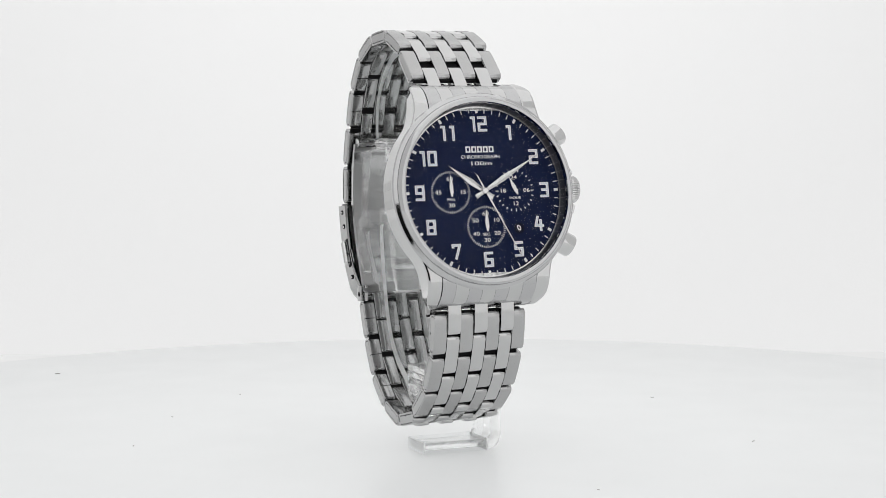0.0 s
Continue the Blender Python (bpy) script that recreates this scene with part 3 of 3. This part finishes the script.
def buckle(root):
    """Fold-over clasp: curved cover with flanges, two nested blades, pins and buttons."""
    line = curve_through([(31.9, 2.9), (31.5, -1.0), (30.9, -4.3), (28.8, -10.8), (24.1, -18.0)], 5)
    bm = bmesh.new()
    rows, edge = [], []
    for i, q in enumerate(line):
        t = i / (len(line) - 1)
        d = (line[min(i + 1, len(line) - 1)] - line[max(i - 1, 0)]).normalized()
        out = Vector((-d.y, d.x))
        depth = 4.5 + 0.1 * t
        half = 10.0 - 0.15 * t - (1.6 * max(0, (t - 0.9) / 0.1) ** 2)
        o, n = q + out * 0.5, q - out * 0.5
        deep = q - out * (depth - 0.5)
        sec = [(-half, n), (-half, o - out * 0.5), (-half + 0.15, o - out * 0.15), (-half + 0.5, o), (half - 0.5, o), (half - 0.15, o - out * 0.15), (half, o - out * 0.5), (half, n)]
        rows.append([bm.verts.new((x, p.x, p.y)) for x, p in sec])
        edge.append((n, deep, half))
    for a, b in zip(rows, rows[1:]):
        for k in range(8):
            bm.faces.new((a[k], a[(k + 1) % 8], b[(k + 1) % 8], b[k]))
    bm.faces.new(rows[0]), bm.faces.new(rows[-1])
    cover = part("clasp_cover", bm, CLASP, root, "brushed steel fold-over clasp cover", at=ROLL @ mm(CX, 0, 0))
    for side in (-1, 1):
        bm = bmesh.new()
        rows = [[bm.verts.new((side * x, p.x, p.y)) for x, p in ((h - 0.02, n), (h - 0.02, d), (h - 0.9, d), (h - 0.9, n))] for n, d, h in edge]
        for a, b in zip(rows, rows[1:]):
            for k in range(4):
                bm.faces.new((a[k], a[(k + 1) % 4], b[(k + 1) % 4], b[k]))
        bm.faces.new(rows[0]), bm.faces.new(rows[-1])
        part("clasp_flange", bm, FLANK, cover)
    for s in (-1, 1):
        for y, z in ((29.7, 1.6), (28.9, -1.5), (24.3, -12.5)):
            # holes and slots lie on the surface, their inner shade painted black
            hole = part("pin_hole", rod(0.5, 0.16, "X", 16), GAP_SHADE, cover, at=inside(s * 10.0, y, z))
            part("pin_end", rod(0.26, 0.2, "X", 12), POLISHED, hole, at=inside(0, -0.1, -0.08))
        part("button_slot", box(0.24, 1.75, 6.3, 0.1), GAP_SHADE, cover, at=inside(s * 9.95, 26.5, -7.3, -24, 0, 0))
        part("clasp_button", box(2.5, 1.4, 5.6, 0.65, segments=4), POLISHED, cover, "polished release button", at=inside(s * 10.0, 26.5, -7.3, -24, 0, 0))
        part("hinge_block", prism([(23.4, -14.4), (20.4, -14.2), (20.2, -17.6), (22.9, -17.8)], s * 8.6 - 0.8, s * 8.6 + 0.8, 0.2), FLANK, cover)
        part("pin_hole", rod(0.5, 0.16, "X", 16), GAP_SHADE, cover, at=inside(s * 9.4, 21.7, -16.2))
    part("clasp_lip", rod(0.34, 18.6, "X", 16, 0.1), FLANK, cover, at=inside(0, 31.6, 3.15))
    # maker's mark on the cover, plain raised bars
    k = int(0.84 * len(line))
    along = (line[k + 1] - line[k - 1]).normalized()
    out, spot = Vector((-along.y, along.x)), line[k]
    foot = spot + out * 0.5
    seat = Matrix(((1, 0, 0, 0), (0, along.x, out.x, foot.x * MM), (0, along.y, out.y, foot.y * MM), (0, 0, 0, 1)))
    marks = []
    for n in range(5):
        x = -5.0 + 2.5 * n
        for px, py, sx, sy in ((0, 0.85, 1.9, 0.3), (0, -0.85, 1.9, 0.3), (-0.8, 0, 0.3, 1.36), (0.8, 0, 0.3, 1.36)):
            marks.append(bar_poly(x + px, py, sx, sy, 0))
    tagged(part("maker_mark", plates(marks, -0.02, 0.05), CLASP, cover, at=seat, smooth=False), "raised mark of five hollow boxes", kind="stuff")
    blade = [(23.9, 16.9), (25.3, 11.0), (25.9, 3.0), (24.6, -4.0), (22.6, -9.6), (20.4, -15.8)]
    inner_blade = part("clasp_blade", band(blade, 0.8, -8.8, 8.8, 0.12), SATIN, root, "satin steel inner clasp blade", at=ROLL @ mm(CX, 0, 0))
    line = curve_through(blade, 12)
    for k, ch in enumerate("STAINLESS STEEL"):
        if ch != " ":
            q, nxt = line[int(8 + 1.75 * k)], line[int(8 + 1.75 * k) + 1]
            tilt = math.degrees(math.atan2(nxt.x - q.x, q.y - nxt.y))
            lettering("stamped_letter", ch, 1.3, 0.03, ENGRAVED, inner_blade, inside(1.2, q.x - 0.42, q.y, 90 + tilt, 0, 0) @ pose(0, 0, 0, 0, 0, -90))
    outer_blade = [(25.2, 15.6), (26.6, 10.8), (27.2, 3.4), (26.0, -4.0), (24.0, -9.6)]
    part("clasp_blade", band(outer_blade, 0.8, -8.5, 8.5, 0.12), POLISHED, root, at=ROLL @ mm(CX, 0, 0))
    part("clasp_hinge", rod(1.1, 16.4, "X", 24, 0.2), POLISHED, root, at=ROLL @ mm(CX, 24.2, 17.1))
    part("clasp_hinge", rod(0.9, 17.0, "X", 24, 0.2), POLISHED, root, at=ROLL @ mm(CX, 21.4, -15.9))


def wristwatch():
    root = tagged(new("wristwatch"), "steel chronograph wristwatch with blue dial on clear stand", "wristwatch")
    case(root)
    bracelet(root)
    buckle(root)
    return root


tent()
table = turntable()
holder = stand()
watch = wristwatch()
spot = part("dust_speck", box(1.3, 0.9, 0.2, 0.08), SPECK, at=pose(-0.1105, 0.1115, 0.0001))
tagged(spot, "tiny dark dust speck on the white tabletop", "speck")


def motions():
    for thing in (table, holder, watch):
        walk(thing, [(t, pose(0, 0, 0, 0, 0, a)) for t, a in TURN])


motions()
● ● ● ●
◆ Task objective ◆
Except for the pictures, print the data above exactly.

◆ Finished exercise ◆
0.0 s
Continue the Blender Python (bpy) script that recreates this scene with part 3 of 3. This part finishes the script.
def buckle(root):
    """Fold-over clasp: curved cover with flanges, two nested blades, pins and buttons."""
    line = curve_through([(31.9, 2.9), (31.5, -1.0), (30.9, -4.3), (28.8, -10.8), (24.1, -18.0)], 5)
    bm = bmesh.new()
    rows, edge = [], []
    for i, q in enumerate(line):
        t = i / (len(line) - 1)
        d = (line[min(i + 1, len(line) - 1)] - line[max(i - 1, 0)]).normalized()
        out = Vector((-d.y, d.x))
        depth = 4.5 + 0.1 * t
        half = 10.0 - 0.15 * t - (1.6 * max(0, (t - 0.9) / 0.1) ** 2)
        o, n = q + out * 0.5, q - out * 0.5
        deep = q - out * (depth - 0.5)
        sec = [(-half, n), (-half, o - out * 0.5), (-half + 0.15, o - out * 0.15), (-half + 0.5, o), (half - 0.5, o), (half - 0.15, o - out * 0.15), (half, o - out * 0.5), (half, n)]
        rows.append([bm.verts.new((x, p.x, p.y)) for x, p in sec])
        edge.append((n, deep, half))
    for a, b in zip(rows, rows[1:]):
        for k in range(8):
            bm.faces.new((a[k], a[(k + 1) % 8], b[(k + 1) % 8], b[k]))
    bm.faces.new(rows[0]), bm.faces.new(rows[-1])
    cover = part("clasp_cover", bm, CLASP, root, "brushed steel fold-over clasp cover", at=ROLL @ mm(CX, 0, 0))
    for side in (-1, 1):
        bm = bmesh.new()
        rows = [[bm.verts.new((side * x, p.x, p.y)) for x, p in ((h - 0.02, n), (h - 0.02, d), (h - 0.9, d), (h - 0.9, n))] for n, d, h in edge]
        for a, b in zip(rows, rows[1:]):
            for k in range(4):
                bm.faces.new((a[k], a[(k + 1) % 4], b[(k + 1) % 4], b[k]))
        bm.faces.new(rows[0]), bm.faces.new(rows[-1])
        part("clasp_flange", bm, FLANK, cover)
    for s in (-1, 1):
        for y, z in ((29.7, 1.6), (28.9, -1.5), (24.3, -12.5)):
            # holes and slots lie on the surface, their inner shade painted black
            hole = part("pin_hole", rod(0.5, 0.16, "X", 16), GAP_SHADE, cover, at=inside(s * 10.0, y, z))
            part("pin_end", rod(0.26, 0.2, "X", 12), POLISHED, hole, at=inside(0, -0.1, -0.08))
        part("button_slot", box(0.24, 1.75, 6.3, 0.1), GAP_SHADE, cover, at=inside(s * 9.95, 26.5, -7.3, -24, 0, 0))
        part("clasp_button", box(2.5, 1.4, 5.6, 0.65, segments=4), POLISHED, cover, "polished release button", at=inside(s * 10.0, 26.5, -7.3, -24, 0, 0))
        part("hinge_block", prism([(23.4, -14.4), (20.4, -14.2), (20.2, -17.6), (22.9, -17.8)], s * 8.6 - 0.8, s * 8.6 + 0.8, 0.2), FLANK, cover)
        part("pin_hole", rod(0.5, 0.16, "X", 16), GAP_SHADE, cover, at=inside(s * 9.4, 21.7, -16.2))
    part("clasp_lip", rod(0.34, 18.6, "X", 16, 0.1), FLANK, cover, at=inside(0, 31.6, 3.15))
    # maker's mark on the cover, plain raised bars
    k = int(0.84 * len(line))
    along = (line[k + 1] - line[k - 1]).normalized()
    out, spot = Vector((-along.y, along.x)), line[k]
    foot = spot + out * 0.5
    seat = Matrix(((1, 0, 0, 0), (0, along.x, out.x, foot.x * MM), (0, along.y, out.y, foot.y * MM), (0, 0, 0, 1)))
    marks = []
    for n in range(5):
        x = -5.0 + 2.5 * n
        for px, py, sx, sy in ((0, 0.85, 1.9, 0.3), (0, -0.85, 1.9, 0.3), (-0.8, 0, 0.3, 1.36), (0.8, 0, 0.3, 1.36)):
            marks.append(bar_poly(x + px, py, sx, sy, 0))
    tagged(part("maker_mark", plates(marks, -0.02, 0.05), CLASP, cover, at=seat, smooth=False), "raised mark of five hollow boxes", kind="stuff")
    blade = [(23.9, 16.9), (25.3, 11.0), (25.9, 3.0), (24.6, -4.0), (22.6, -9.6), (20.4, -15.8)]
    inner_blade = part("clasp_blade", band(blade, 0.8, -8.8, 8.8, 0.12), SATIN, root, "satin steel inner clasp blade", at=ROLL @ mm(CX, 0, 0))
    line = curve_through(blade, 12)
    for k, ch in enumerate("STAINLESS STEEL"):
        if ch != " ":
            q, nxt = line[int(8 + 1.75 * k)], line[int(8 + 1.75 * k) + 1]
            tilt = math.degrees(math.atan2(nxt.x - q.x, q.y - nxt.y))
            lettering("stamped_letter", ch, 1.3, 0.03, ENGRAVED, inner_blade, inside(1.2, q.x - 0.42, q.y, 90 + tilt, 0, 0) @ pose(0, 0, 0, 0, 0, -90))
    outer_blade = [(25.2, 15.6), (26.6, 10.8), (27.2, 3.4), (26.0, -4.0), (24.0, -9.6)]
    part("clasp_blade", band(outer_blade, 0.8, -8.5, 8.5, 0.12), POLISHED, root, at=ROLL @ mm(CX, 0, 0))
    part("clasp_hinge", rod(1.1, 16.4, "X", 24, 0.2), POLISHED, root, at=ROLL @ mm(CX, 24.2, 17.1))
    part("clasp_hinge", rod(0.9, 17.0, "X", 24, 0.2), POLISHED, root, at=ROLL @ mm(CX, 21.4, -15.9))


def wristwatch():
    root = tagged(new("wristwatch"), "steel chronograph wristwatch with blue dial on clear stand", "wristwatch")
    case(root)
    bracelet(root)
    buckle(root)
    return root


tent()
table = turntable()
holder = stand()
watch = wristwatch()
spot = part("dust_speck", box(1.3, 0.9, 0.2, 0.08), SPECK, at=pose(-0.1105, 0.1115, 0.0001))
tagged(spot, "tiny dark dust speck on the white tabletop", "speck")


def motions():
    for thing in (table, holder, watch):
        walk(thing, [(t, pose(0, 0, 0, 0, 0, a)) for t, a in TURN])


motions()